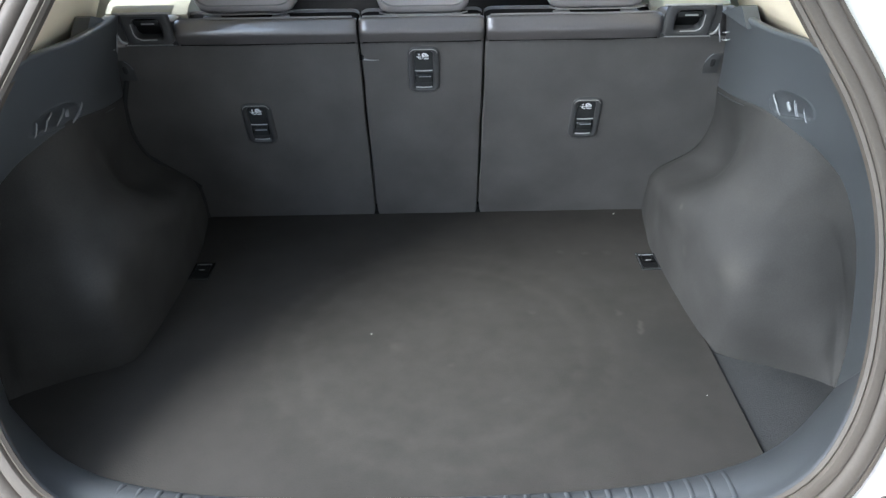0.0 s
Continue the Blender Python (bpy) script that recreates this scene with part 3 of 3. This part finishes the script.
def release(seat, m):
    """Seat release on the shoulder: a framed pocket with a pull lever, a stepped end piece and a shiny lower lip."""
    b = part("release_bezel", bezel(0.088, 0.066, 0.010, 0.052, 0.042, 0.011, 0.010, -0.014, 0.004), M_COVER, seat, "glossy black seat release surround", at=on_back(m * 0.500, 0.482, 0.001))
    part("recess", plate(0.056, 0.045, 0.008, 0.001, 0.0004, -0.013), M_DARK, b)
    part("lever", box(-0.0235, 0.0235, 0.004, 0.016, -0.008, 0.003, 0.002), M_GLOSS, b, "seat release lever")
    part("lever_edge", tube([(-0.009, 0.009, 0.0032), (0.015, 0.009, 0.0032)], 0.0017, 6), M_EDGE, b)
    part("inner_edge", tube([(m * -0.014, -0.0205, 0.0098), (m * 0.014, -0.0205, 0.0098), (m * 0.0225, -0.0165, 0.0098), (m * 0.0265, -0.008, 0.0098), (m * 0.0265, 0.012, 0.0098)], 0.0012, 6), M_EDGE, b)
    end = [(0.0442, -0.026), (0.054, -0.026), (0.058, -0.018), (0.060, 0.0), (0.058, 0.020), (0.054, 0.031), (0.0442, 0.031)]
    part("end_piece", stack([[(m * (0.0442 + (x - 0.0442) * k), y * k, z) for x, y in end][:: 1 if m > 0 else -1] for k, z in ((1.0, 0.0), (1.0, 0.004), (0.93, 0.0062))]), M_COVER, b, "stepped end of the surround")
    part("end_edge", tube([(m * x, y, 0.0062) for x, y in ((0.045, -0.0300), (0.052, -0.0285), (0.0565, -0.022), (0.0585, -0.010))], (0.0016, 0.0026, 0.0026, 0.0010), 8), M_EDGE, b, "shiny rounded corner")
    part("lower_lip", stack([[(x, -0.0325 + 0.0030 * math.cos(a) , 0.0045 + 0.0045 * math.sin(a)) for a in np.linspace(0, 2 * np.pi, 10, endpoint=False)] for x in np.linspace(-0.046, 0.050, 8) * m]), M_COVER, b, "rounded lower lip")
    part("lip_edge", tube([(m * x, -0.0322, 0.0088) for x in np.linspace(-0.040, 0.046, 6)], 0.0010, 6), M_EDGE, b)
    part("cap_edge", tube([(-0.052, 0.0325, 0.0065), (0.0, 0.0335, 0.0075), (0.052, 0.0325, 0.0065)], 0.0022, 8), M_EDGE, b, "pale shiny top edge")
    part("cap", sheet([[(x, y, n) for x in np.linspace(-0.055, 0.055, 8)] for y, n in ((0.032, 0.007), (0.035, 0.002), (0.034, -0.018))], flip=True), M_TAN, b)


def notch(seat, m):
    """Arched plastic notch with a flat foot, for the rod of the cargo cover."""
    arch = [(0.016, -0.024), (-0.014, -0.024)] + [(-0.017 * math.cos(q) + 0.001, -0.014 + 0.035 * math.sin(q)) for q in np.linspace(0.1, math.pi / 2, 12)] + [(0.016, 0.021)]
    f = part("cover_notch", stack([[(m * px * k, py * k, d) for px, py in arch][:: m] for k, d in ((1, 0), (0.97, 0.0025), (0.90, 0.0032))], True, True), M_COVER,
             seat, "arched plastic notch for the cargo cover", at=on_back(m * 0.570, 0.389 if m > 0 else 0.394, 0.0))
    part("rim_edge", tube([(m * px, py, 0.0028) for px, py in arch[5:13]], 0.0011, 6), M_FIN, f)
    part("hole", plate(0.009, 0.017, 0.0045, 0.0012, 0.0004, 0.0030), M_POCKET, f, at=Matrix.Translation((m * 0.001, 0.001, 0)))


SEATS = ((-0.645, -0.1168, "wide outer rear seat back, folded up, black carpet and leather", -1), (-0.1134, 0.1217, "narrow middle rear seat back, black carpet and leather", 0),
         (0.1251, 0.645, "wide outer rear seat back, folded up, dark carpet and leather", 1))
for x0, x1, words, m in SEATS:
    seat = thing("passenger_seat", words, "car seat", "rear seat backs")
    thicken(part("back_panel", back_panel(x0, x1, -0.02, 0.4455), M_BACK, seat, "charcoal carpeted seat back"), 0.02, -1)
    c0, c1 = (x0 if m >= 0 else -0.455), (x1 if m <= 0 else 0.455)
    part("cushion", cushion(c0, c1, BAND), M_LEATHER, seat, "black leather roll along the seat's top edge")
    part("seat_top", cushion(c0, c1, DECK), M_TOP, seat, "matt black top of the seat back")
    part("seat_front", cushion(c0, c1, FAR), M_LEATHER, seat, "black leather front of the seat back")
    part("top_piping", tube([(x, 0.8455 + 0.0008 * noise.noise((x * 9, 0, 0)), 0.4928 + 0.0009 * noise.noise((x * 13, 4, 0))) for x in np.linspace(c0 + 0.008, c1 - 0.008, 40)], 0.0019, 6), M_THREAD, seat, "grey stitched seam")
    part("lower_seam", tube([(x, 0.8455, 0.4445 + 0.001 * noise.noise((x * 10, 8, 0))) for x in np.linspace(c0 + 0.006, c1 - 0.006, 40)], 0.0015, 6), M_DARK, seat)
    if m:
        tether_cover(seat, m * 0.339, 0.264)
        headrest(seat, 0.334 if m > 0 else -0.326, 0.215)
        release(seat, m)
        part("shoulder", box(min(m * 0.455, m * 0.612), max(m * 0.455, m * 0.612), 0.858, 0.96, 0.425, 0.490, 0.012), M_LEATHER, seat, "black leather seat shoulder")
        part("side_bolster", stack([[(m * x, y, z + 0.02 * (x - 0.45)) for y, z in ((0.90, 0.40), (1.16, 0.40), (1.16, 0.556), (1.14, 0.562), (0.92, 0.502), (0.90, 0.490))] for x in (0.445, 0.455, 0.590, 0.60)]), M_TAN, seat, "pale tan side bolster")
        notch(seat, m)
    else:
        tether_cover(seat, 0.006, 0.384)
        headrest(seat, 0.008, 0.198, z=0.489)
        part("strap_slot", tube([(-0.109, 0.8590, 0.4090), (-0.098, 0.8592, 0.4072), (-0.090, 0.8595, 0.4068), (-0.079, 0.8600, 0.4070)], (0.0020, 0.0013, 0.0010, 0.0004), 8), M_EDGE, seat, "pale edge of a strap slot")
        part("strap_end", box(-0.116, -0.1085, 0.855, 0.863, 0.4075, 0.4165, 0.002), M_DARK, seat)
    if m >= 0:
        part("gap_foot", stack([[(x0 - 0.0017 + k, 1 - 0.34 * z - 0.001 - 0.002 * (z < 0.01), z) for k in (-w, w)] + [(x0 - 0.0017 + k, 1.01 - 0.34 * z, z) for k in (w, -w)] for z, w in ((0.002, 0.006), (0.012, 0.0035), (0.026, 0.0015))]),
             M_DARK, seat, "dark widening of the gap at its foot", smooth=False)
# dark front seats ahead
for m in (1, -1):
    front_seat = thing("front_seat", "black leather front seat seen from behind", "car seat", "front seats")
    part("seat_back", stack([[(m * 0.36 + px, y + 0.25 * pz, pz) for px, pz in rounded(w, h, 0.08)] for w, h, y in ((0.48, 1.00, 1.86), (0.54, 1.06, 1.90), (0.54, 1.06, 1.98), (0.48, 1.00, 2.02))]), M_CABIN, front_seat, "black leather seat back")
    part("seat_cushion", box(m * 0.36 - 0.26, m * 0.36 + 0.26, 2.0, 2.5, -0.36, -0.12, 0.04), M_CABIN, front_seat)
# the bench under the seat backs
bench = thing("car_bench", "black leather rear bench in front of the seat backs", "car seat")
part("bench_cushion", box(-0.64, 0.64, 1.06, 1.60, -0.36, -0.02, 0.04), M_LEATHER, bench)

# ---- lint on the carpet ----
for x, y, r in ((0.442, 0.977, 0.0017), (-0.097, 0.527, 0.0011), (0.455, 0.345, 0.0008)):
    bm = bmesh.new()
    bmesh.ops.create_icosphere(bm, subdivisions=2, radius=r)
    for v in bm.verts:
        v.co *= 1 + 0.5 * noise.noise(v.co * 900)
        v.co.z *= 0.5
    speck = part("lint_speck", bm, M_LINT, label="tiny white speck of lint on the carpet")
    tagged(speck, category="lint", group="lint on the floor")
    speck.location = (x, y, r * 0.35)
-- -- --
### WORK INSTRUCTIONS
Which lines contain the word "with"? Copy each one.

### RESPONSE
Continue the Blender Python (bpy) script that recreates this scene with part 3 of 3. This part finishes the script.
    """Seat release on the shoulder: a framed pocket with a pull lever, a stepped end piece and a shiny lower lip."""
    """Arched plastic notch with a flat foot, for the rod of the cargo cover."""